Trittin sagte der "Welt", der Begriff Euro-kritisch sei beschönigend: "Tatsache ist, dass es ein Wählerpotenzial von Leuten gibt, denen die bisherigen Euro-Rettungsstrategien über die Hutschnur gehen." Berechtigt daran sei, dass es eine soziale Schieflage gebe, weil Vermögende für die Krisenkosten kaum herangezogen würden.

Bundesfinanzminister Wolfgang Schäuble mahnte indessen, Sorgen in der Bevölkerung ernst zu nehmen. "Und dass Menschen versuchen, daraus politischen Effekt zu erzielen, das ist legitim, das ist die Demokratie", stellte er klar. Bei der neuen Partei handle es sich aber um eine politische Kraft, die nur Sorgen ausdrücke, ohne eine Lösung anzubieten.

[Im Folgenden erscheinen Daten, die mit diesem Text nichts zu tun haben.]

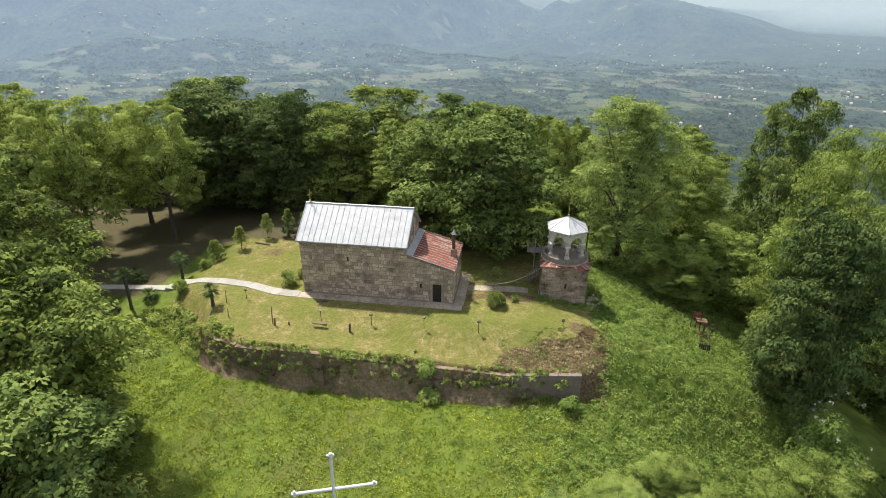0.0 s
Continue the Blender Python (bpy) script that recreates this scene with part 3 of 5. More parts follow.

Genscher: "Europa steht am Scheideweg"
Mit einem Appell für die Bewahrung des Euro wandte sich der ehemalige deutsche Außenminister Hans-Dietrich Genscher an die Öffentlichkeit. "Europa steht am Scheideweg", schrieb Genscher im Magazin "Focus". "Diejenigen, die offen oder versteckt in Deutschland das Ende der Währungsunion betreiben, setzen das große Einigungswerk als Ganzes aufs Spiel. Zu Europa gibt es keine verantwortbare Alternative."